Following the report, Next-Gen contacted 3D Realms' boss Scott Miller promptly for confirmation. What we got was a one-line e-mail from the always-outspoken Miller:
"Quite simply, they are lying b******s and they know it."
During the course of the day, the DBJ updated its story, removing the "confirmed" line and scaled back the statement, saying Duke Nukem Forever is "possible" in 2008, and noted the story's update.
But being called a "lying b*****d" stings for any publication, particularly for DBJ Web editor Stephen Webster, who wrote the original piece after an interview with Miller.
Webster contacted Next-Gen following Miller's remarks, saying that he stood by his report, as did the entire 41-paper American City Business Journals Network.
A self-professed fan of Miller and 3D Realms, Webster was disappointed with the turn the Duke story took. "We are not liars," Webster said.
3D Realms' George Broussard eventually posted a message on the developer's official forums regarding the DBJ piece that said, "In what appears to be an unfortunate turn of events, there seems to have been some confusion between what was 'off the record' and what was not. I suppose we're used to dealing with gaming press and not mainstream press. Lesson learned."
So what was really said during the interview between Miller and the DBJ? The DBJ website posted the audio clip (mp3) in question in direct response to Miller's comments to Next-Gen:
Webster: Ideally, we'd like to spotlight some of the projects coming out in 2008: Ghostbusters, Rage, Borderlands, and maybe it's just hopeful on my part, Duke Forever. Of course, you don't have to tell me when it's coming out. I know how...

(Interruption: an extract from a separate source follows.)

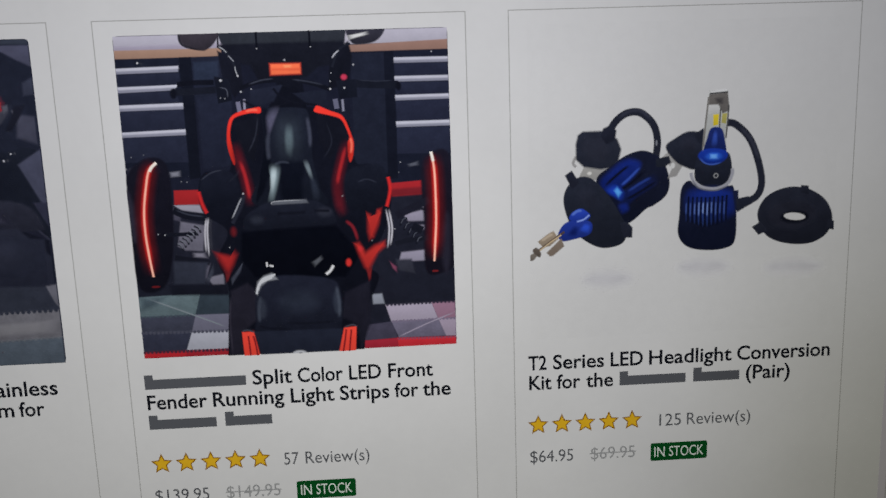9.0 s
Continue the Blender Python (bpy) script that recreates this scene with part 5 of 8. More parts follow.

Miller: It might make this year. We can't make any sort of official announcement. We're pushing for this year. Frankly, I think we're going to miss it by just a by a few months, but it's definitely an internal push.
Webster: That's good to hear.
Miller clearly said Duke "might make this year," a sentiment that was reflected in the DBJ's updated story (an update that Miller probably didn't see before his "lying b*****d" remark). There was nothing anywhere near a confirmation of anything, so DBJ was right to update the story. An "internal push" in Duke Nukem's case could put the game on shelves sometime between this holiday and the advent of cyborg butlers.
And could we expect anything else than vagueness regarding Duke Nukem Forever's release date? This is a game that's been in development in some shape or form since 1997, and 3D Realms is known as one of those "when it's done, it's done" game makers.
The DBJ plans to run a print story this Friday on the North Texas videogames industry, including Webster's full report on 3D Realms and Duke Nukem Forever. Editor-in-chief Kevin Bumgarner will be examining the Duke Nukem reporting fiasco in his weekly column.
Next-Gen expects to receive a scan of the DBJ piece this week.
Our insightful conclusion? We still have no damn clue when Duke Nukem Forever is coming out.